Code Style and Quality Guide — Java #

Preamble #

Pull Requests & Changes #

Common Coding Guide #

Java Language Guide #

Scala Language Guide #

Components Guide #

Formatting Guide #

Java Language Features and Libraries #

Preconditions and Log Statements #

  • Never concatenate strings in the parameters
    • Don’t: Preconditions.checkState(value <= threshold, "value must be below " + threshold)
    • Don’t: LOG.debug("value is " + value)
    • Do: Preconditions.checkState(value <= threshold, "value must be below %s", threshold)
    • Do: LOG.debug("value is {}", value)

Generics #

  • No raw types: Do not use raw types, unless strictly necessary (sometimes necessary for signature matches, arrays).
  • Suppress warnings for unchecked conversions: Add annotations to suppress warnings, if they cannot be avoided (such as “unchecked”, or “serial”). Otherwise warnings about generics flood the build and drown relevant warnings.

equals() / hashCode() #

  • equals() / hashCode() should be added when they are well defined only.
  • They should not be added to enable a simpler assertion in tests when they are not well defined. Use hamcrest matchers in that case: https://github.com/junit-team/junit4/wiki/matchers-and-assertthat
  • A common indicator that the methods are not well defined is when they take a subset of the fields into account (other than fields that are purely auxiliary).
  • When the methods take mutable fields into account, you often have a design issue. The equals()/hashCode() methods suggest to use the type as a key, but the signatures suggest it is safe to keep mutating the type.

Java Serialization #

  • Do not use Java Serialization for anything !!!

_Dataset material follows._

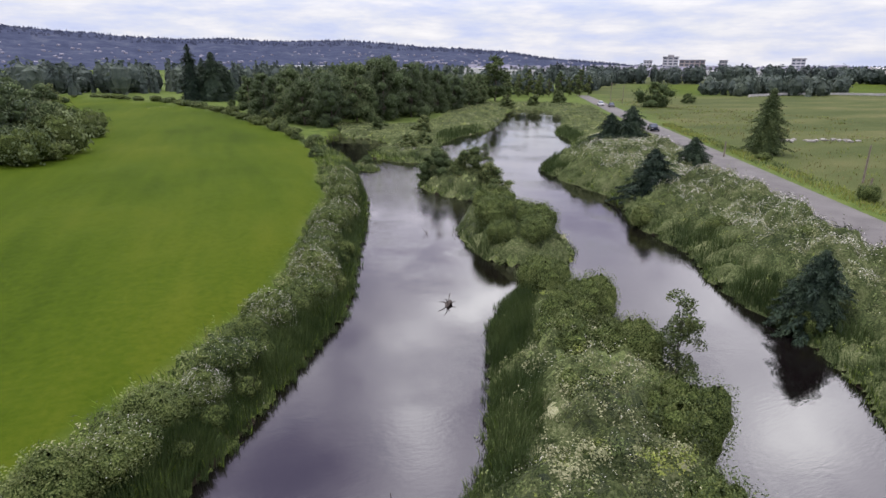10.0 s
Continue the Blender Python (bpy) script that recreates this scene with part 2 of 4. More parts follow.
# the ground: mown field, rough grass, dry meadow and wet mud, by the land's use
GROUND, n = material("grassland")
p = n.put("ShaderNodeNewGeometry").outputs["Position"]
use = n.put("ShaderNodeSeparateColor", Color=n.put("ShaderNodeVertexColor").outputs[0])
n.tree.nodes[-1].name = "use"
for node in n.tree.nodes:
    if node.bl_idname == "ShaderNodeVertexColor":
        node.layer_name = "use"
blot = n.noise(n.vec("MULTIPLY", p, (1.0, 0.55, 1.0)), 0.05, 4.0).outputs["Fac"]
grain = n.noise(p, 2.2, 6.0, 0.65).outputs["Fac"]
stripe = n.noise(n.vec("MULTIPLY", p, (0.5, 0.05, 1.0)), 1.0, 3.0).outputs["Fac"]
tone = n.math("MULTIPLY_ADD", blot, 0.6, n.math("MULTIPLY_ADD", grain, 0.4, n.math("MULTIPLY", stripe, 0.25)))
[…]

  • Do not use Java Serialization for anything !!! !!!

  • Do not use Java Serialization for anything !!! !!! !!!

  • Internal to Flink, Java serialization is used to transport messages and programs through RPC. This is the only case where we use Java serialization. Because of that, some classes need to be serializable (if they are transported via RPC).

  • Serializable classes must define a Serial Version UID:

    private static final long serialVersionUID = 1L;

  • The Serial Version UID for new classes should start at 1 and should generally be bumped on every incompatible change to the class according to the Java serialization compatibility definition (i.e: changing the type of a field, or moving the position of a class in the class hierarchy).

Java Reflection #

Avoid using Java’s Reflection API

  • Java’s Reflection API can be a very useful tool in certain cases but in all cases it is a hack and one should research for alternatives. The only cases where Flink should use reflection are
    • Dynamically loading implementations from another module (like webUI, additional serializers, pluggable query processors).
    • Extracting types inside the TypeExtractor class. This is fragile enough and should not be done outside the TypeExtractor class.
    • Some cases of cross-JDK version features, where we need to use reflection because we cannot assume a class/method to be present in all versions.
  • If you need reflection for accessing methods or fields in tests, it usually indicates some deeper architectural issues, like wrong scoping, bad separation of concerns, or that there is no clean way to provide components / dependencies to the class that is tested

Collections #

  • ArrayList and ArrayDeque are almost always superior to LinkedList, except when frequently insert and deleting in the middle of the list
  • For Maps, avoid patterns that require multiple lookups
    • contains() before get()get() and check null
    • contains() before put()putIfAbsent() or computeIfAbsent()
    • Iterating over keys, getting values → iterate over entrySet()
  • Set the initial capacity for a collection only if there is a good proven reason for that, otherwise do not clutter the code. In case of Maps it can be even deluding because the Map’s load factor effectively reduces the capacity.

Java Optional #

  • Use @Nullable annotation where you do not use Optional for the nullable values.
  • If you can prove that Optional usage would lead to a performance degradation in critical code then fallback to @Nullable.
  • Always use Optional to return nullable values in the API/public methods except the case of a proven performance concern.
  • Do not use Optional as a function argument, instead either overload the method or use the Builder pattern for the set of function arguments.
    • Note: an Optional argument can be allowed in a private helper method if you believe that it simplifies the code (example).
  • Do not use Optional for class fields.

Lambdas #

  • Prefer non-capturing lambdas (lambdas that do not contain references to the outer scope). Capturing lambdas need to create a new object instance for every call. Non-capturing lambdas can use the same instance for each invocation.

    don’t:

    map.computeIfAbsent(key, x -> key.toLowerCase())
    

    do:

    map.computeIfAbsent(key, k -> k.toLowerCase());
    
  • Consider method references instead of inline lambdas

    don’t:

    map.computeIfAbsent(key, k-> Loader.load(k));
    

    do:

    map.computeIfAbsent(key, Loader::load);
    

Java Streams #

  • Avoid Java Streams in any performance critical code.
  • The main motivation to use Java Streams would be to improve code readability. As such, they can be a good match in parts of the code that are not data-intensive, but deal with coordination..
  • Even in the latter case, try to limit the scope to a method, or a few private methods within an internal class.